- Work instructions -
Below are the records; reproduce all of them exactly but without any images.

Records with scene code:

------------

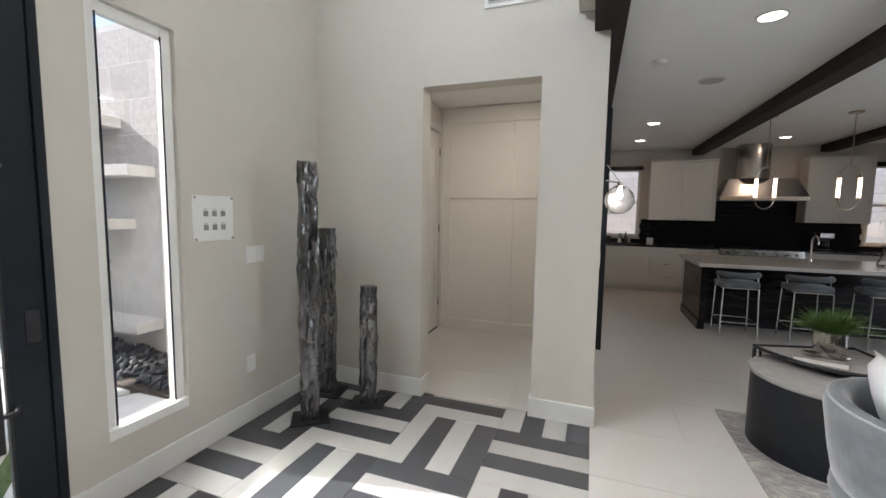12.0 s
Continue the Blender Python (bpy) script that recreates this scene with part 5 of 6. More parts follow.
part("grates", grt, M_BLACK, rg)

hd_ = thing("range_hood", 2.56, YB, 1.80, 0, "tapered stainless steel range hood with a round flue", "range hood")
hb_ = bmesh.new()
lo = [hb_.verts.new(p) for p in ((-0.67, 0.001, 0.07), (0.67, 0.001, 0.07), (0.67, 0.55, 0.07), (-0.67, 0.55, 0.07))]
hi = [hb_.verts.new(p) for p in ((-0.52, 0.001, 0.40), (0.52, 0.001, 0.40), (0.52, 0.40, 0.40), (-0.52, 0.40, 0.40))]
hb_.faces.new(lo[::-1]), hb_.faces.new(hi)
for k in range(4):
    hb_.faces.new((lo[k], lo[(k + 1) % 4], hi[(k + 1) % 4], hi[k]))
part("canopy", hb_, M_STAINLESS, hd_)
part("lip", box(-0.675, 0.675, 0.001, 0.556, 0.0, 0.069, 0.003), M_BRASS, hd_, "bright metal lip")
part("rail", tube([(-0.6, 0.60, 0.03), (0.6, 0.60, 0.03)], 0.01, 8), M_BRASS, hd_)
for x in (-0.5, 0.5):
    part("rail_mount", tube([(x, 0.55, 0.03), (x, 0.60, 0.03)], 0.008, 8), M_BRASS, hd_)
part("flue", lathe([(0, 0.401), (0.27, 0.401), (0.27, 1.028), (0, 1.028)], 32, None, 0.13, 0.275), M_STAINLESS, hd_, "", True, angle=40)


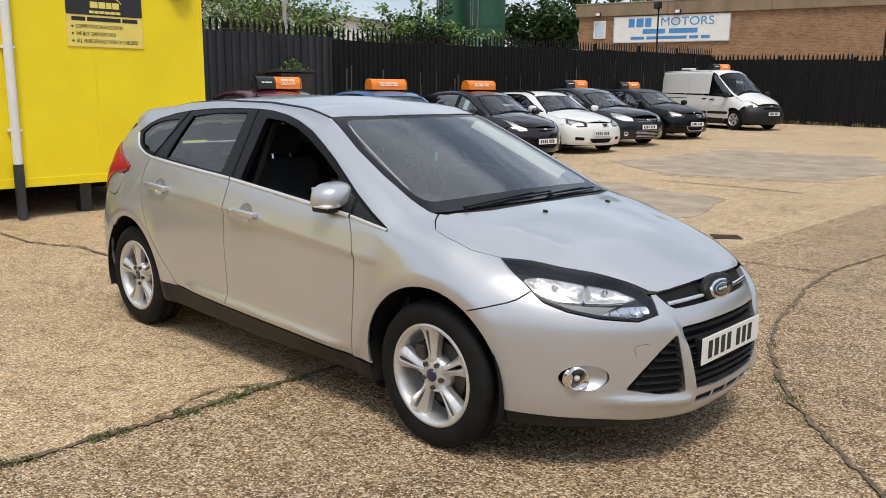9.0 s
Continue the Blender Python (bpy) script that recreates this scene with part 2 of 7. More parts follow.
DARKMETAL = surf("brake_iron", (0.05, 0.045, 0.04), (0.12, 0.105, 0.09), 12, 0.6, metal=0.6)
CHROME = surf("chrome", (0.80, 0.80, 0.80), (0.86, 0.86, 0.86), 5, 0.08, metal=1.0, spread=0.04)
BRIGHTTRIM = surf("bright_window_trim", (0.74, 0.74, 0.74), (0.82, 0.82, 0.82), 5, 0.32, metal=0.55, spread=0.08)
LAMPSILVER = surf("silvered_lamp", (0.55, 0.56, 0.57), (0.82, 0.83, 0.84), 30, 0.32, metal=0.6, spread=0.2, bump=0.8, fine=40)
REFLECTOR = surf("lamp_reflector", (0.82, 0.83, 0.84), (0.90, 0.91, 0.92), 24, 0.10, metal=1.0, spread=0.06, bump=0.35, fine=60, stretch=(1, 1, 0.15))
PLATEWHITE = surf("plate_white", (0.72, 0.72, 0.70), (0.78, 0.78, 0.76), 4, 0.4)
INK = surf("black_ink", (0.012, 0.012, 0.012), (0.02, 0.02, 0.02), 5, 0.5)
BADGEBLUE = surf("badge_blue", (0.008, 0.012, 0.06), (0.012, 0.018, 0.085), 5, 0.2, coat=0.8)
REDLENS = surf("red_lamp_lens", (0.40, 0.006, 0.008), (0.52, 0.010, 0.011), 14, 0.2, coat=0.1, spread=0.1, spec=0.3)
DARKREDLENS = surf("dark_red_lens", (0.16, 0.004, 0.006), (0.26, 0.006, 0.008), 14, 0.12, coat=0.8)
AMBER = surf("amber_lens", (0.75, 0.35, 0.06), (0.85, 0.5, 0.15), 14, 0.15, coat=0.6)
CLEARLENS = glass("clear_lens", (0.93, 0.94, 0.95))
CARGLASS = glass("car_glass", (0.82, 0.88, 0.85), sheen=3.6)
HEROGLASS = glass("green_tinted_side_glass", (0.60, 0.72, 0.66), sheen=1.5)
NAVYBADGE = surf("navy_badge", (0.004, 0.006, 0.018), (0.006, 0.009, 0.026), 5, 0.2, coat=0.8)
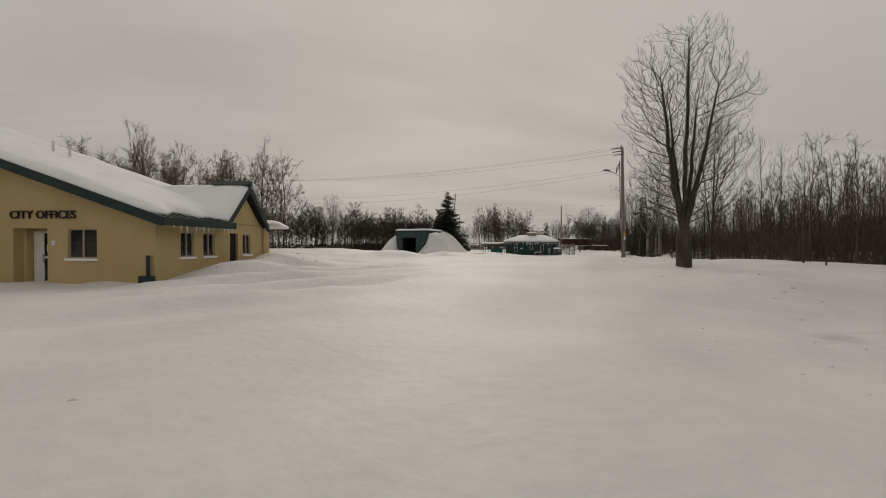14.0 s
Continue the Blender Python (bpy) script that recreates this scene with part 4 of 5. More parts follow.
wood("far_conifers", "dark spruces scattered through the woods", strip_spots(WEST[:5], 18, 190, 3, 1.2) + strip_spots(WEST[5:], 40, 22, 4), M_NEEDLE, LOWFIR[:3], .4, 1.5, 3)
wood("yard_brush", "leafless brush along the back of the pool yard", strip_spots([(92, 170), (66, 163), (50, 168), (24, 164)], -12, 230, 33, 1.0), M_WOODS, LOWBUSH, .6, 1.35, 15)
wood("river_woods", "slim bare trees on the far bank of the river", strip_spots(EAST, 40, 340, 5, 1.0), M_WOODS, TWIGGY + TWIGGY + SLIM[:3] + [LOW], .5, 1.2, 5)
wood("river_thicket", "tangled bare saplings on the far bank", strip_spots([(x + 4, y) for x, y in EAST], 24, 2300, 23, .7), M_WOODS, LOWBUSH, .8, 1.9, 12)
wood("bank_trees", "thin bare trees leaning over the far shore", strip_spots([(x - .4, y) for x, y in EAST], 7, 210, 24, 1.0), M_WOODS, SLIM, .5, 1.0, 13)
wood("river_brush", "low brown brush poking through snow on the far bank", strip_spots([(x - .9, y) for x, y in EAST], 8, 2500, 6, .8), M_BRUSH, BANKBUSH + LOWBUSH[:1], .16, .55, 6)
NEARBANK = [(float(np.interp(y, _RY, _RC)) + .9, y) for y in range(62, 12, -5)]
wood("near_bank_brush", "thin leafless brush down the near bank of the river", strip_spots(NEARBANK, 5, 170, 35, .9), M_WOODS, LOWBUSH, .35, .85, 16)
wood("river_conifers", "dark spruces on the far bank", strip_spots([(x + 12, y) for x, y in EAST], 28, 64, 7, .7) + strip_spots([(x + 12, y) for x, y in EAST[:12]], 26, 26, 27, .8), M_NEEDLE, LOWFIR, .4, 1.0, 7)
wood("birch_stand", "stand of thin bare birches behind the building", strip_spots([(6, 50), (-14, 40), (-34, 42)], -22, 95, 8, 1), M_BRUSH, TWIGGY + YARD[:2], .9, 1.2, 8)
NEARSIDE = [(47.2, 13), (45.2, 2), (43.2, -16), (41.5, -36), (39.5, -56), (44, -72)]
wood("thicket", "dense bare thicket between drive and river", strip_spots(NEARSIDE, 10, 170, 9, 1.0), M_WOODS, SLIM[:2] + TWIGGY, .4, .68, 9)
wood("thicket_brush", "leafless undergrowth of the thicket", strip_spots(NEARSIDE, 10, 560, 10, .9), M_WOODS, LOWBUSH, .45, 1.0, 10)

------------

- Response to this exercise -
12.0 s
Continue the Blender Python (bpy) script that recreates this scene with part 5 of 6. More parts follow.
part("grates", grt, M_BLACK, rg)

hd_ = thing("range_hood", 2.56, YB, 1.80, 0, "tapered stainless steel range hood with a round flue", "range hood")
hb_ = bmesh.new()
lo = [hb_.verts.new(p) for p in ((-0.67, 0.001, 0.07), (0.67, 0.001, 0.07), (0.67, 0.55, 0.07), (-0.67, 0.55, 0.07))]
hi = [hb_.verts.new(p) for p in ((-0.52, 0.001, 0.40), (0.52, 0.001, 0.40), (0.52, 0.40, 0.40), (-0.52, 0.40, 0.40))]
hb_.faces.new(lo[::-1]), hb_.faces.new(hi)
for k in range(4):
    hb_.faces.new((lo[k], lo[(k + 1) % 4], hi[(k + 1) % 4], hi[k]))
part("canopy", hb_, M_STAINLESS, hd_)
part("lip", box(-0.675, 0.675, 0.001, 0.556, 0.0, 0.069, 0.003), M_BRASS, hd_, "bright metal lip")
part("rail", tube([(-0.6, 0.60, 0.03), (0.6, 0.60, 0.03)], 0.01, 8), M_BRASS, hd_)
for x in (-0.5, 0.5):
    part("rail_mount", tube([(x, 0.55, 0.03), (x, 0.60, 0.03)], 0.008, 8), M_BRASS, hd_)
part("flue", lathe([(0, 0.401), (0.27, 0.401), (0.27, 1.028), (0, 1.028)], 32, None, 0.13, 0.275), M_STAINLESS, hd_, "", True, angle=40)


9.0 s
Continue the Blender Python (bpy) script that recreates this scene with part 2 of 7. More parts follow.
DARKMETAL = surf("brake_iron", (0.05, 0.045, 0.04), (0.12, 0.105, 0.09), 12, 0.6, metal=0.6)
CHROME = surf("chrome", (0.80, 0.80, 0.80), (0.86, 0.86, 0.86), 5, 0.08, metal=1.0, spread=0.04)
BRIGHTTRIM = surf("bright_window_trim", (0.74, 0.74, 0.74), (0.82, 0.82, 0.82), 5, 0.32, metal=0.55, spread=0.08)
LAMPSILVER = surf("silvered_lamp", (0.55, 0.56, 0.57), (0.82, 0.83, 0.84), 30, 0.32, metal=0.6, spread=0.2, bump=0.8, fine=40)
REFLECTOR = surf("lamp_reflector", (0.82, 0.83, 0.84), (0.90, 0.91, 0.92), 24, 0.10, metal=1.0, spread=0.06, bump=0.35, fine=60, stretch=(1, 1, 0.15))
PLATEWHITE = surf("plate_white", (0.72, 0.72, 0.70), (0.78, 0.78, 0.76), 4, 0.4)
INK = surf("black_ink", (0.012, 0.012, 0.012), (0.02, 0.02, 0.02), 5, 0.5)
BADGEBLUE = surf("badge_blue", (0.008, 0.012, 0.06), (0.012, 0.018, 0.085), 5, 0.2, coat=0.8)
REDLENS = surf("red_lamp_lens", (0.40, 0.006, 0.008), (0.52, 0.010, 0.011), 14, 0.2, coat=0.1, spread=0.1, spec=0.3)
DARKREDLENS = surf("dark_red_lens", (0.16, 0.004, 0.006), (0.26, 0.006, 0.008), 14, 0.12, coat=0.8)
AMBER = surf("amber_lens", (0.75, 0.35, 0.06), (0.85, 0.5, 0.15), 14, 0.15, coat=0.6)
CLEARLENS = glass("clear_lens", (0.93, 0.94, 0.95))
CARGLASS = glass("car_glass", (0.82, 0.88, 0.85), sheen=3.6)
HEROGLASS = glass("green_tinted_side_glass", (0.60, 0.72, 0.66), sheen=1.5)
NAVYBADGE = surf("navy_badge", (0.004, 0.006, 0.018), (0.006, 0.009, 0.026), 5, 0.2, coat=0.8)
14.0 s
Continue the Blender Python (bpy) script that recreates this scene with part 4 of 5. More parts follow.
wood("far_conifers", "dark spruces scattered through the woods", strip_spots(WEST[:5], 18, 190, 3, 1.2) + strip_spots(WEST[5:], 40, 22, 4), M_NEEDLE, LOWFIR[:3], .4, 1.5, 3)
wood("yard_brush", "leafless brush along the back of the pool yard", strip_spots([(92, 170), (66, 163), (50, 168), (24, 164)], -12, 230, 33, 1.0), M_WOODS, LOWBUSH, .6, 1.35, 15)
wood("river_woods", "slim bare trees on the far bank of the river", strip_spots(EAST, 40, 340, 5, 1.0), M_WOODS, TWIGGY + TWIGGY + SLIM[:3] + [LOW], .5, 1.2, 5)
wood("river_thicket", "tangled bare saplings on the far bank", strip_spots([(x + 4, y) for x, y in EAST], 24, 2300, 23, .7), M_WOODS, LOWBUSH, .8, 1.9, 12)
wood("bank_trees", "thin bare trees leaning over the far shore", strip_spots([(x - .4, y) for x, y in EAST], 7, 210, 24, 1.0), M_WOODS, SLIM, .5, 1.0, 13)
wood("river_brush", "low brown brush poking through snow on the far bank", strip_spots([(x - .9, y) for x, y in EAST], 8, 2500, 6, .8), M_BRUSH, BANKBUSH + LOWBUSH[:1], .16, .55, 6)
NEARBANK = [(float(np.interp(y, _RY, _RC)) + .9, y) for y in range(62, 12, -5)]
wood("near_bank_brush", "thin leafless brush down the near bank of the river", strip_spots(NEARBANK, 5, 170, 35, .9), M_WOODS, LOWBUSH, .35, .85, 16)
wood("river_conifers", "dark spruces on the far bank", strip_spots([(x + 12, y) for x, y in EAST], 28, 64, 7, .7) + strip_spots([(x + 12, y) for x, y in EAST[:12]], 26, 26, 27, .8), M_NEEDLE, LOWFIR, .4, 1.0, 7)
wood("birch_stand", "stand of thin bare birches behind the building", strip_spots([(6, 50), (-14, 40), (-34, 42)], -22, 95, 8, 1), M_BRUSH, TWIGGY + YARD[:2], .9, 1.2, 8)
NEARSIDE = [(47.2, 13), (45.2, 2), (43.2, -16), (41.5, -36), (39.5, -56), (44, -72)]
wood("thicket", "dense bare thicket between drive and river", strip_spots(NEARSIDE, 10, 170, 9, 1.0), M_WOODS, SLIM[:2] + TWIGGY, .4, .68, 9)
wood("thicket_brush", "leafless undergrowth of the thicket", strip_spots(NEARSIDE, 10, 560, 10, .9), M_WOODS, LOWBUSH, .45, 1.0, 10)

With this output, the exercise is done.